John Branston

Personal information
- Full name: John Richard Martin Branston
- Born: 20 April 1932 Nuneaton, Warwickshire, England
- Died: 10 September 2023 (aged 91)
- Batting: Right-handed
- Bowling: Right-arm medium

Domestic team information
- 1956: Oxford University

Career statistics
| Competition | First-class |
| Matches | 5 |
| Runs scored | 32 |
| Batting average | 8.00 |
| 100s/50s | –/– |
| Top score | 19 |
| Balls bowled | 559 |
| Wickets | 9 |
| Bowling average | 26.11 |
| 5 wickets in innings | – |
| 10 wickets in match | – |
| Best bowling | 3/50 |
| Catches/stumpings | 2/– |
- Source: Cricinfo, 20 April 2014

= John Branston =

English cricketer (1932–2023)

John Richard Martin Branston (20 April 1932 – 10 September 2023) was an English cricketer active in the mid-1950s. Born in Nuneaton, Warwickshire, was a right-handed batsman who bowled right-arm medium pace, making several appearances in first-class cricket.

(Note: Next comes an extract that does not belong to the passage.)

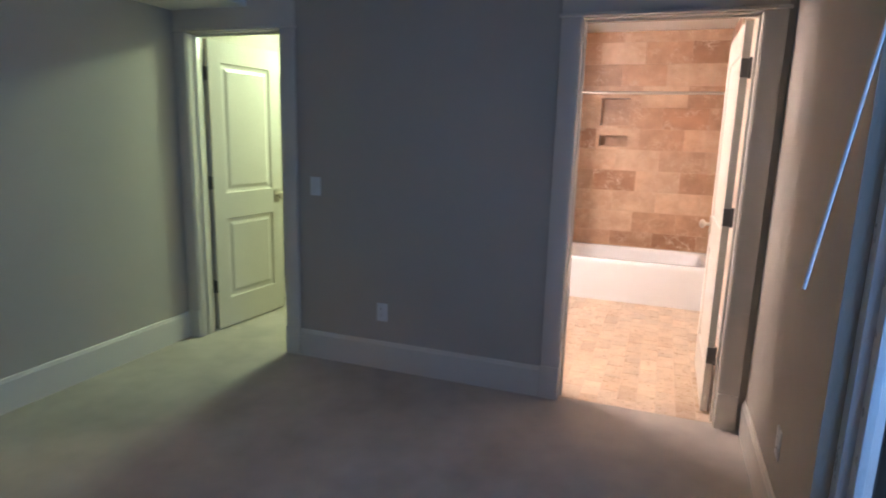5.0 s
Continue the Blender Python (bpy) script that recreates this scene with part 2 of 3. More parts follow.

Branston made his debut in first-class cricket for the Free Foresters against Oxford University at the University Parks in 1955. Branston was also a student at the University of Oxford, playing four first-class matches for the university in 1956. In five appearances in first-class cricket, he scored 32 runs with a top-score of 19, while with the ball he took 9 wickets with best figures of 3/50.

Outside of cricket, Branston was a teacher who spent his entire career at Whitgift School. He died on 10 September 2023, at the age of 91.